Приедет ли Синтаро к умирающей матери?
В этом рассказе — вся боль судьбы и мыслей о матери — Акутагавы.
Его самоубийство, вслед за самоубийством матери… это всё то же желание сына вернуться к матери, и не важно, что их разделяет смерть и грех: пусть не в раю, но в аду, мать с сыном обязательно встретятся и обнимутся навека.

О-Рицу умирает. Троих детей воспитала женщина. Младший Ёити, окончивший школу, пока живет с родителями. Как следует из дальнейшего повествования, он единственный сын О-Рицу и Кэндзо, он младший, он любимчик, на его долю выпало больше всего родительской заботы и внимания. У старшего брата Еити Синтаро другой отец, который давно умер и Синтаро даже не помнит его. Сейчас Синтаро учится в колледже, далеко, в другом городе. Возможно отъезд стал желанием бежать из дома, где не чувствуешь себя любимым, а ревность к младшему приводит к скандалам. Есть еще дочь, точнее падчерица О-Кину, ее мать была первой женой Кэндзо и у нее есть претензии к родителям. С момента повторной женитьбы девочка чувствовала свою ущербность и ревновала отца к братьям.
Вся семья сейчас собралась у постели больной, здесь же сестра О-Рицу, и ее зять. В доме стоит настоящая суета, когда все понимают, что человек скоро умрет, что ничем уже нельзя помочь, но продолжают поддерживать у больного надежду на выздоровление.

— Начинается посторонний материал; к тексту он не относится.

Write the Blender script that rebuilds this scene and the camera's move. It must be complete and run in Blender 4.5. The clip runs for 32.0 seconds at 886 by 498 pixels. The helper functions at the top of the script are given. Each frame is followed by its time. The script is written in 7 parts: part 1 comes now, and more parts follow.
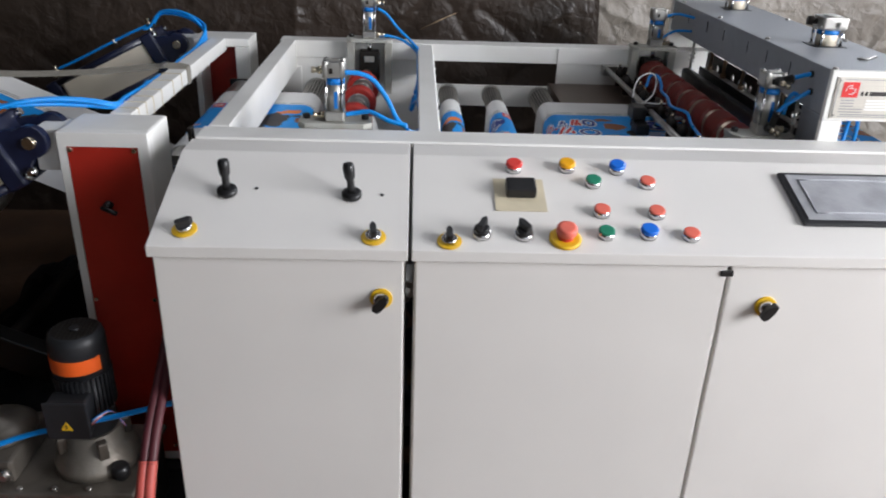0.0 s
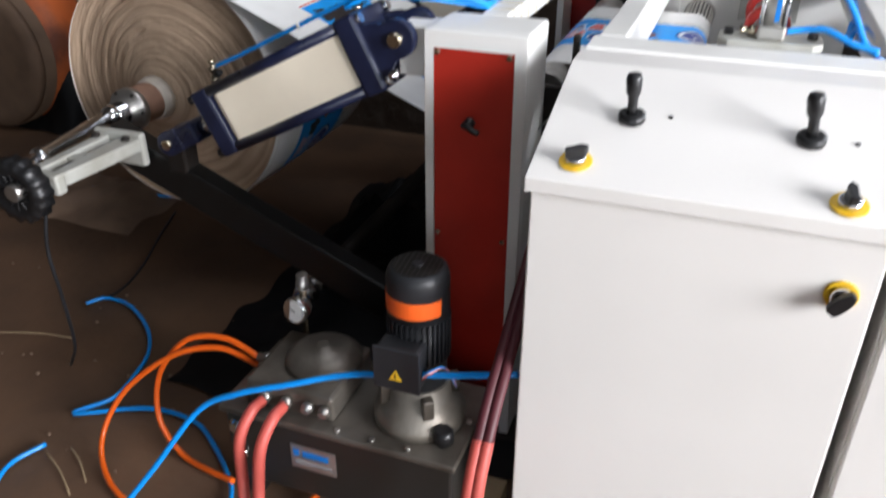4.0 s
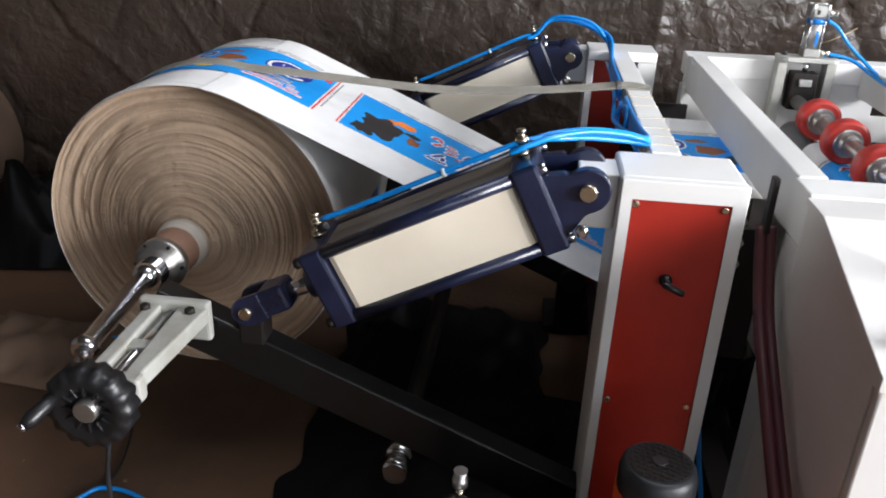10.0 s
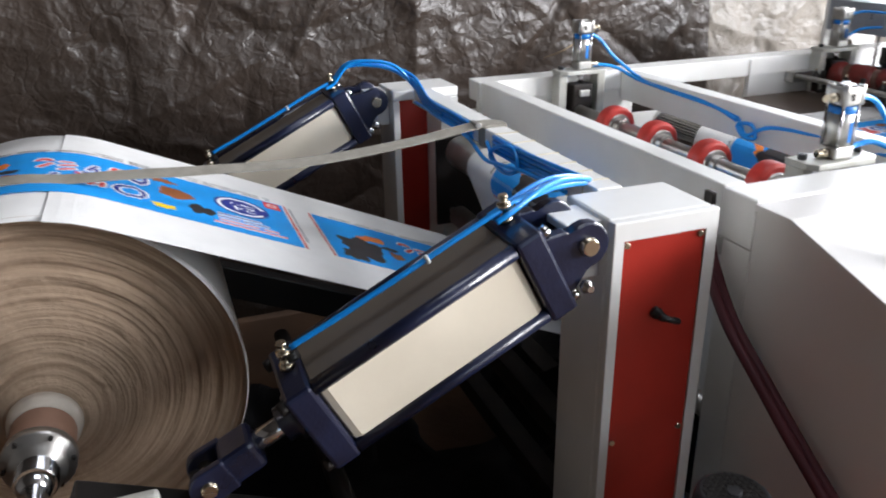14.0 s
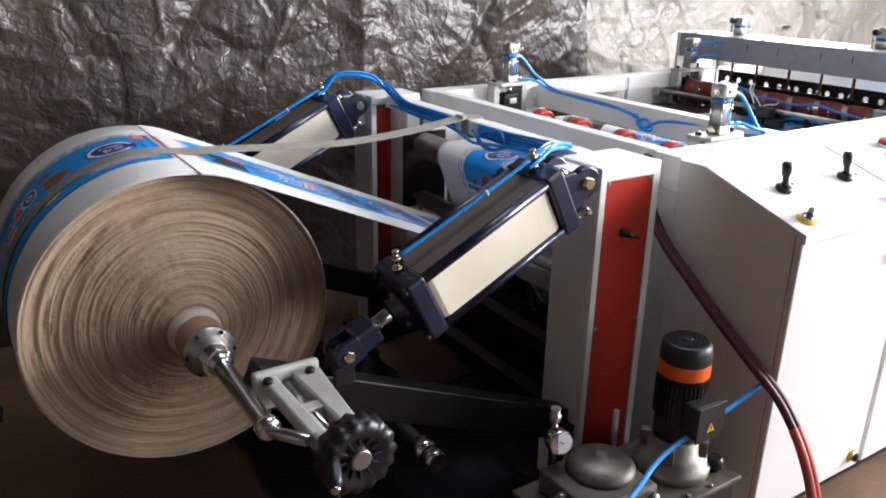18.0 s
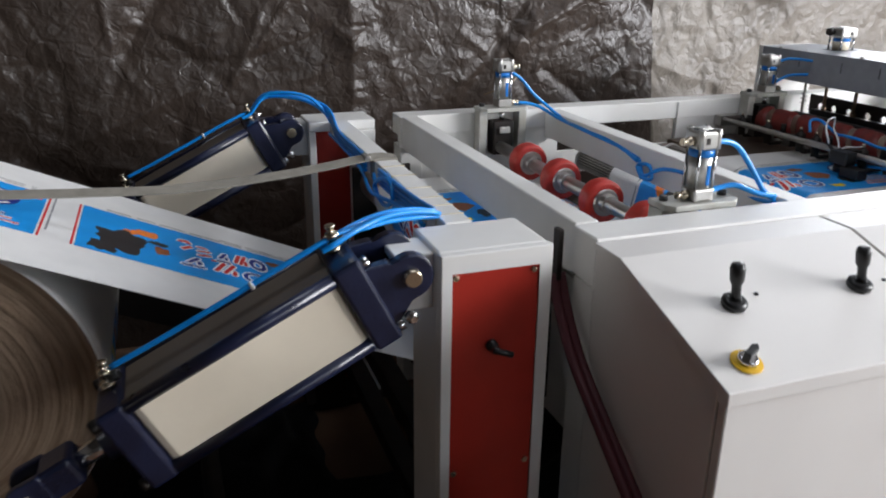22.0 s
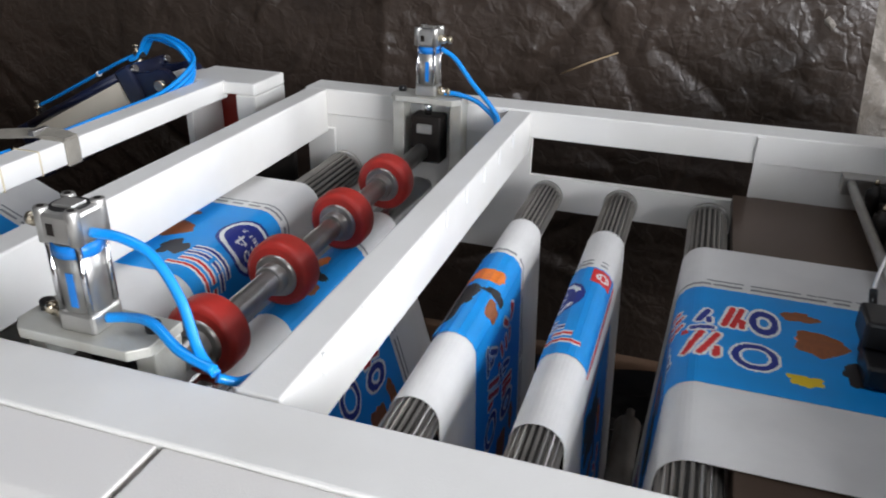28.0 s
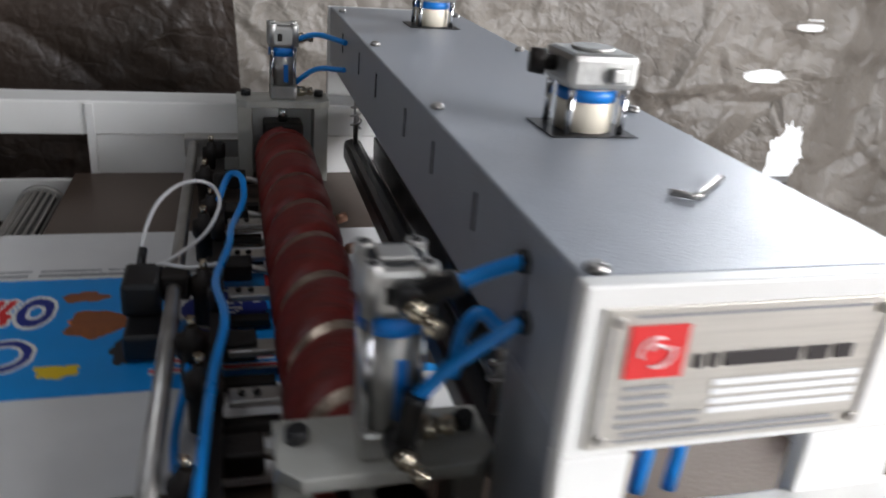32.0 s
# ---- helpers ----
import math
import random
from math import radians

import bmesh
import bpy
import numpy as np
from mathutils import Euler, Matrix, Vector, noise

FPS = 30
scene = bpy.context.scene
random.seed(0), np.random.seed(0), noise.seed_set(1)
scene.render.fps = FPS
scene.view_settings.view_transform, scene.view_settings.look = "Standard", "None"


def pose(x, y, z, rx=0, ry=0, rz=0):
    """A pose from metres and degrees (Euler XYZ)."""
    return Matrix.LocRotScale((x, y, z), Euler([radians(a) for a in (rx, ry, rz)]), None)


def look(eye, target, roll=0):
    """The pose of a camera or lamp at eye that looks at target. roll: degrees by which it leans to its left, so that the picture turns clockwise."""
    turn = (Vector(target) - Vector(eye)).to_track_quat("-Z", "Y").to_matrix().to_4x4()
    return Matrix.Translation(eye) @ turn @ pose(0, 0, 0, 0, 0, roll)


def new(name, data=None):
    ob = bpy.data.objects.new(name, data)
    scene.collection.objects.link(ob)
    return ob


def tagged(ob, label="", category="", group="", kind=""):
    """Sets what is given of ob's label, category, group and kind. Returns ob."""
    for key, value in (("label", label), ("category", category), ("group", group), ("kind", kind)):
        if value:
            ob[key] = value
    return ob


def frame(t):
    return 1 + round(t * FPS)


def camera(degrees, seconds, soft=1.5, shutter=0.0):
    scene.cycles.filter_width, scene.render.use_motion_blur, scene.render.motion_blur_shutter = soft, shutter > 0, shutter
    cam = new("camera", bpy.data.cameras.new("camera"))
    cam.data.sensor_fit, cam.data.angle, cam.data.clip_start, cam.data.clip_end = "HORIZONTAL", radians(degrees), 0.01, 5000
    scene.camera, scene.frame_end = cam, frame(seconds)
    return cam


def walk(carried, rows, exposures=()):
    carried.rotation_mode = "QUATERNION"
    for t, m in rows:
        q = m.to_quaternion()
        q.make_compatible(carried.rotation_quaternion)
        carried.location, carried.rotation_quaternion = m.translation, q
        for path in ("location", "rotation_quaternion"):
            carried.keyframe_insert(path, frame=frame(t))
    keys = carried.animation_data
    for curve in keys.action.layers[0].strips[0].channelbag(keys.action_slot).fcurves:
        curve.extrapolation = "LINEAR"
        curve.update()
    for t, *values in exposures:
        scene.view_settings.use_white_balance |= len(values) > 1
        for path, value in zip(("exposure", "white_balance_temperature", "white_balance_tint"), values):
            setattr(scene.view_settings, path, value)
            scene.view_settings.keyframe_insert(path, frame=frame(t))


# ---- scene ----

Сами же, понимая неизбежность происходящего, продолжают говорить о житейском, о падении акций и грозящем разорении Кэндзо, о учебе Синтаро и Еити, о подорванном здоровье О-Кину. Тут же в доме лечащий врач и вызванный для консультации профессор. Один, поставивший неверный диагноз и из-за этого упустивший возможность спасти О-Рицу, другой, вызванный для консультации профессор. Светило изрек истину и равнодушно удалился, дела... Семейный доктор ахнул и без тени сожаления и угрызений совести, прописал обезболивающее. А в расположенном этажом ниже магазинчике, которым владеет семья течет обыденная, размеренная жизнь, как будто этажом выше вообще ничего не происходит.
Полное равнодушие....И только младший сын Еити искренне переживает за мать, делает какие-то попытки помочь. И только старший Синтаро, отпускает обиду, которую хранил в своем сердце долгие годы. Беда, что случилось это слишком поздно, когда уже невозможно что-то исправить и попросить прощение.